THE cream of television captivates audiences with good plots and characters. Or there’s these, which were total shite apart from their theme tunes:
Round the Twist
Anyone who grew up in the Nineties will lose their shit if you mention this show and start singing ‘Have you ever, ever felt like this’ at the top of their lungs. But when pressed for further details about why it was good they will trail off and shrug because there was nothing else notable about it.
Why Don’t You
The nasal warblings of this children’s show theme was the equivalent of Subterranean Homesick Blues for generations of kids growing up in the 70s. Although in retrospect a theme tune which tells viewers to switch off their TV sets and do something less boring instead is too ironic to be truly vintage.
Are You Being Served?
This department store sitcom featured an innovative theme tune that sampled the clinking, ringing sounds of a cash register a year before Pink Floyd tried something similar in Money. Unfortunately, the show itself relied on tortuous double entendres about Mrs Slocombe’s pussy for humour, which is why nobody except your problematic uncle chooses to remember it fondly.
Sharky & George
This finger-snapping theme tune for a cartoon about two private detective fish solving crimes in Seacago is seared into the deepest recesses of your memory because it’s just so damned catchy.

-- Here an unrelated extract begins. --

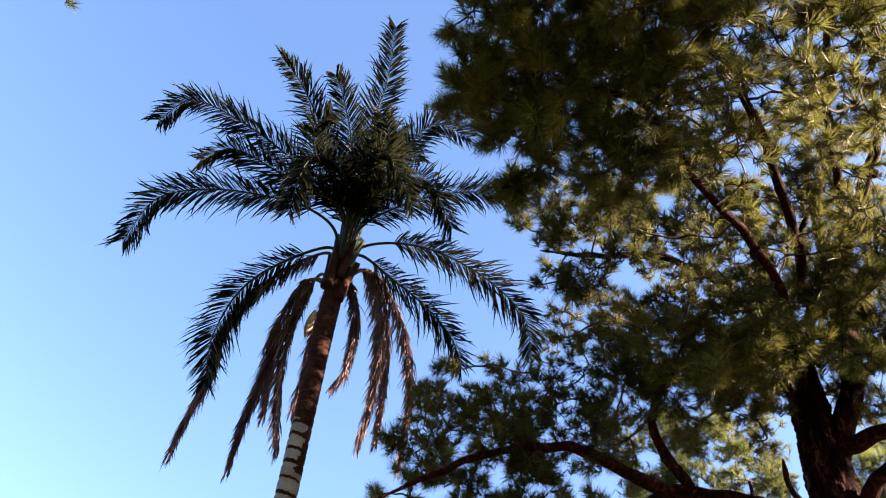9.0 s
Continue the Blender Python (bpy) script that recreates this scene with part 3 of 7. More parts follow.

But the show has never been made available on streaming platforms, speaking volumes about the dire quality of the actual content.
UFO
Gerry Anderson sci-fi series UFO lured viewers in with a funky, jazzy theme tune playing over clips of a futuristic defence agency that used space-age technology like reel-to-reel tape recorders and typewriters. Then it decked out female Moonbase personnel in purple wigs and skimpy silver uniforms to prevent you from turning over. And it worked, because you’re pathetic.
BBC Cricket
The title track from Soul Limbo’s seventh studio album is an upbeat steel drum number that will always get you up on your feet and dancing. So it’s all the more odd that the song is also the theme for the BBC’s cricket coverage, a programme so punishingly dull the tune is ruined forever by association.